For visualization, the solution is solved on a background tet mesh or grid, which you do not need to supply yourself -- the program discretizes the domain for you, and you just need to supply the geometry to which you'd like the signed distance.

If you're interested in using the Signed Heat Method in 2D surface domains, go to this Github repository which demonstrates the geometry-central implementation on (2D) surface meshes and point clouds .

teaser image

If this code contributes to academic work, please cite as:

@article{Feng:2024:SHM,
    author = {Feng, Nicole and Crane, Keenan},
    title = {A Heat Method for Generalized Signed Distance},
    year = {2024},
    issue_date = {July 2024},
    publisher = {Association for Computing Machinery},
    address = {New York, NY, USA},
    volume = {43},
    number = {4},
    issn = {0730-0301},
    url = {https://doi.org/10.1145/3658220},
    doi = {10.1145/3658220},
    journal = {ACM Trans. Graph.},
    month = {jul},
    articleno = {92},
    numpages = {19}
}

Getting started

This project uses geometry-central for mesh computations, Tetgen for tet mesh generation, Polyscope for visualization, and libigl for a marching tets implementation. These dependencies are added as git submodules, so copies will be downloaded locally when you clone this project as below.

git clone --recursive https://github.com/nzfeng/signed-heat-3d.git
cd signed-heat-3d
mkdir build && cd build
cmake -DCMAKE_BUILD_TYPE=Release .. # use `Debug` mode to enable checks
make -j8 # or however many cores you want to use
bin/main /path/to/mesh

A Polyscope GUI will open.

If you do not clone recursively, some submodules or sub-submodules will not clone. Initialize/update these submodules by running git submodule update --init --recursive or git submodule update --recursive.

Mesh & point cloud input

File formats

An input mesh may be an obj, ply, off, or stl. See the geometry-central website for up-to-date information on supported file types.

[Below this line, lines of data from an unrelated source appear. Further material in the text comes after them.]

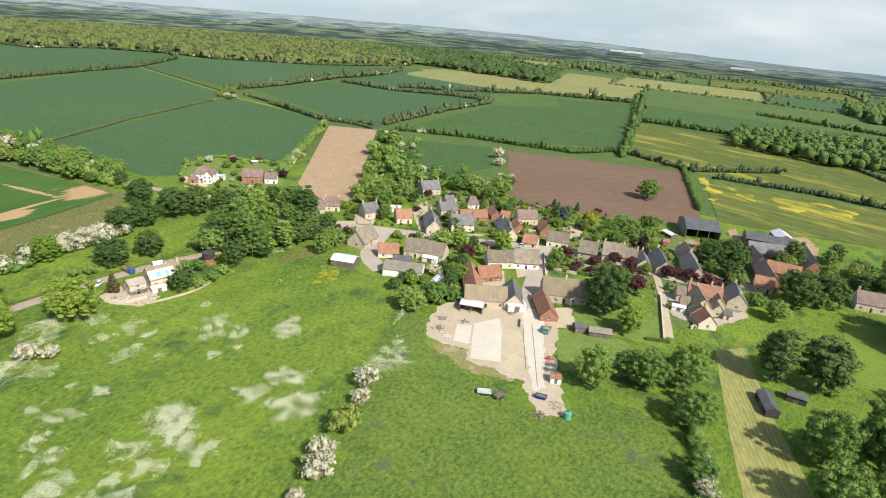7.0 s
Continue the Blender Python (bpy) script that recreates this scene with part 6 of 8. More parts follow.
house(205.4, 232.9, -14.7, 22.3, 8.9, 3.04, 4.45, BRICK, PANTILE, label="long brick range with red pantile roof", chim=(0.0, 1))
house(167.4, 221.5, -31.7, 10.2, 8.9, 3.34, 4.45, STONE, SLATE, label="stone house with stone-slate roof")
house(198.3, 216.2, -18.0, 16.3, 8.9, 2.74, 4.45, BRICK, PANTILE, label="low brick range with red pantile roof", chim=())

# ---- houses by the lane ----
house(-215.3, 135.5, 96.9, 16.8, 8.9, 2.58, 4.98, CREAM, THATCH, label="long thatched cottage beside the lane", chim=(-1, 0, 1))
house(-215.3, 149.2, 95.9, 5.5, 5.9, 1.82, 2.95, WHITE, PANTILE, label="small outbuilding with red pantile roof", chim=())
house(-206.4, 220.8, 76.0, 6.0, 6.4, 4.0, 1.3, CREAM, BOARDED, label="pale house wing under repair with a boarded roof", chim=())
repaired = house(-205.6, 232.3, 76.0, 12.6, 7.8, 3.6, 3.9, STONE, MOSSY, label="pale limestone house by the lane with half-stripped roof", chim=(1,))
bm = bmesh.new()
slab(bm, [(-6.3, -3.98, 3.74), (3.4, -3.98, 3.74), (3.4, -1.25, 6.47), (-6.3, -1.25, 6.47)], 0.06)
membrane = part("roof_membrane", bm, ROOF_FELT, repaired, "pale new roofing felt")
for u in (-2.6, 0.6):
    bm = bmesh.new()
    slab(bm, [(u - 0.75, -3.5, 4.30), (u + 0.75, -3.5, 4.30), (u + 0.75, -2.1, 5.70), (u - 0.75, -2.1, 5.70)], 0.06)
    part("roof_window", bm, TEAL, membrane, "turquoise covered roof window")
shed(-200.4, 226.0, 76.0, 5.4, 3.2, 2.0, 0.5, WHITE, COPING, "low pale lean-to in front of a house", name="lean_to")
scaffold(-202.2, 219.4, 76.0, 6.4, 1.1, 4.6)
stone_wall([(-207.0, 209.0), (-200.3, 213.2), (-198.6, 219.8)], 0.9, material=COPING, label="half-built pale stone terrace wall")
stone_wall([(-201.5, 213.6), (-204.5, 217.6)], 0.8, material=COPING, label="half-built pale stone terrace wall")
house(-305.6, 337.6, 37.0, 13.5, 9.2, 4.9, 3.9, WHITE, BROWN_TILE, label="large white-walled house with hipped brown tile roof", hip=1.0, chim=(0.4,), win=4)
house(-300.4, 335.6, 127.0, 6.0, 5.2, 4.7, 2.9, WHITE, BROWN_TILE, label="white gabled front wing of a large house", chim=(), ends=2)
house(-306.4, 330.0, 37.0, 5.0, 6.0, 2.7, 1.9, BRICK, BROWN_TILE, label="brick garage with brown tile roof beside a house", name="garage", category="garage", hip=1.0, chim=(), win=1)
shed(-300.8, 345.6, 37.0, 5.0, 5.0, 2.5, 0.3, WHITE, LEAD, "flat grey-roofed extension beside a house", name="extension")
house(-283.4, 355.4, 38.0, 12.5, 8.4, 4.2, 4.0, BRICK, BROWN_TILE, label="brick house with steep brown tile roof", chim=(0.3,))
house(-274.6, 361.8, 38.0, 7.4, 7.0, 3.2, 3.2, WHITE, BROWN_TILE, label="low white-gabled wing of a brick house", chim=(), ends=2)
house(-181.3, 109.0, 32.6, 13.7, 8.9, 2.74, 4.98, STONE, THATCH, label="thatched cottage in a wooded garden", chim=(-1,))
house(-179.6, 118.5, 75.8, 4.6, 5.9, 1.82, 2.95, BRICK, PANTILE, label="small red-roofed garden building", chim=())
manor()
church()

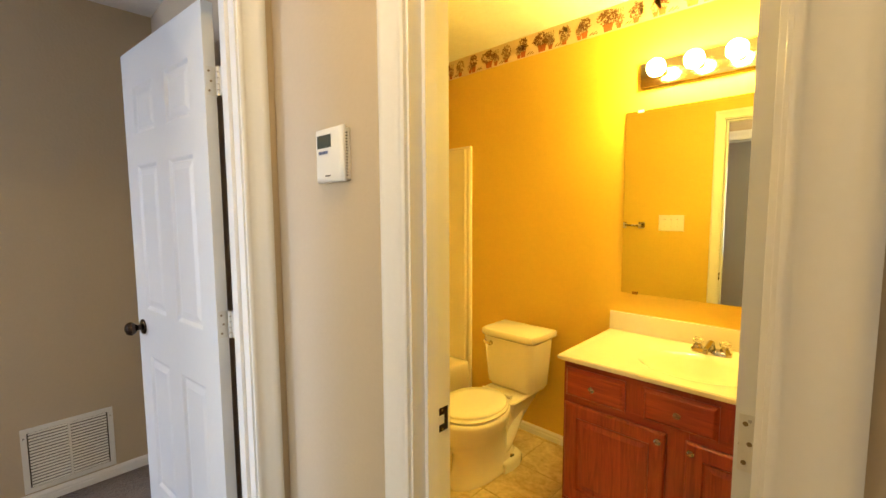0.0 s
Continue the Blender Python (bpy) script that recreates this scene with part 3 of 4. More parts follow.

An input point cloud should be specified using point positions and normals. Some example files, with extension .pc, are in the data directory.

The algorithm is robust to self-intersections, holes, and noise in the input geometry, and to a certain amount of inconsistent normal orientations.

Usage

In addition to the mesh file, you can pass several arguments to the command line, including flags which are also shown as options in the GUI.

flag purpose
--g, --grid Solve on a background grid. By default, the domain will be discretized as a tet mesh.
--f, --fast Solve using a less accurate, but faster, method of integration.
--V, --verbose Verbose output. Off by default.
--h Controls the tet/grid spacing proportional to $2^{-h}$, with larger values indicating more refinement. Default value is 0.
--help Display help.

To improve performance, operators and spatial discretizations are only built as necessary, and re-used in future computations if the underlying discretization hasn't changed. This means future computations can be significantly faster than the initial solve (which includes, for example, tet mesh construction and matrix factorization.)

Performance

There is no acceleration is applied in this program, even though there are several obvious areas of performance improvement:

Output

Polyscope lets you inspect your solution on the interior of the domain by adding slice planes. In this program, you can also contour your solution, and export isosurfaces as OBJ files.